We have indeed offered to create a lease agreement for the first time (not to renegotiate a nonexistent agreement.)  Any reference to our current rent was a reference to the Charter Agreement, which the District just renewed. There is a significant difference here, which is why they keep repeating their version (no doubt on the advice of nearly everyone they've ever met, judging from their list of authorities.  Funny that they didn't include the secret enclave among their advisors!)  The enclave members, by the way, were at least in part in attendance at the meeting.  It was almost as though they were expecting significant news.  It must have been a disappointing evening for them.  I wonder if they felt betrayed.
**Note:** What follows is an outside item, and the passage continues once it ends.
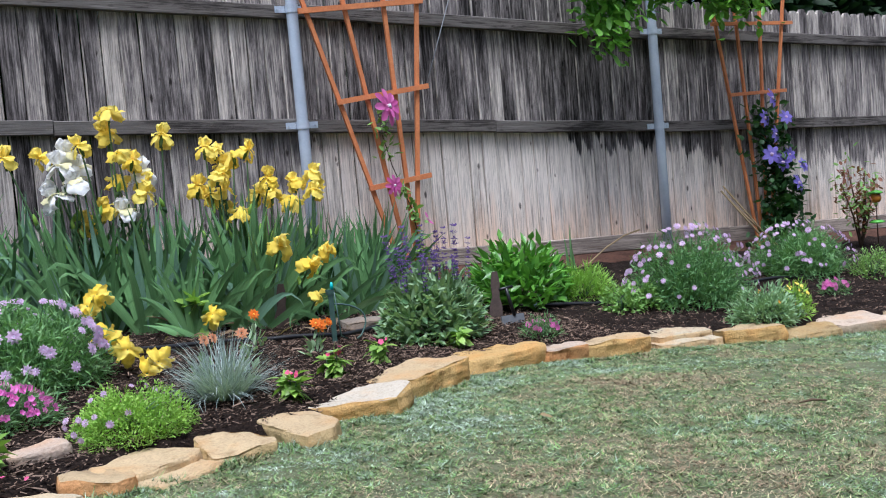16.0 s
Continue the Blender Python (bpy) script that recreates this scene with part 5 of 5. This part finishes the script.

If there is a charter lease agreement somewhere, I'd love to see it.  It would be a signed document, most likely on District letterhead, backed up by approved minutes reflecting Board action.  It would include rental rates and, of course, a beginning and ending date.  One supposes the end date in this case would be June of 2014.  Does this document exist?  Have there been five such documents?  That would be a whole file full. We would certainly honor such an agreement, with our sincere apologies for having lost track of its existence.  Still waiting.

The greatest mathematical marvel, though, is the final claim that the District will 'endeavor' to take care of all of its students.  If there are too many students to accommodate, wouldn't that mean that some can't be taken care of?  Who are they?  Where do they go?  How are they chosen? Who's out if they eliminate Corbett Charter School?

One hates to go on so, but a complex ruse requires complex analysis, and subtle misinformation requires detailed corrections.

One of my kids messaged me a good one.  Although I haven't shared any of this District nonsense with students, some parents clearly have.  I have heard from several, and they are concerned.  Funniest comment of the day? "We're students, not dollar bills with book bags!"
That would make a good poster for a Tuesday Board meeting!

Be well, my friends.  And everyone else, too!
--
Regards,

Bob Dunton, Director
Corbett Charter School


* Colors added in the original email from BD.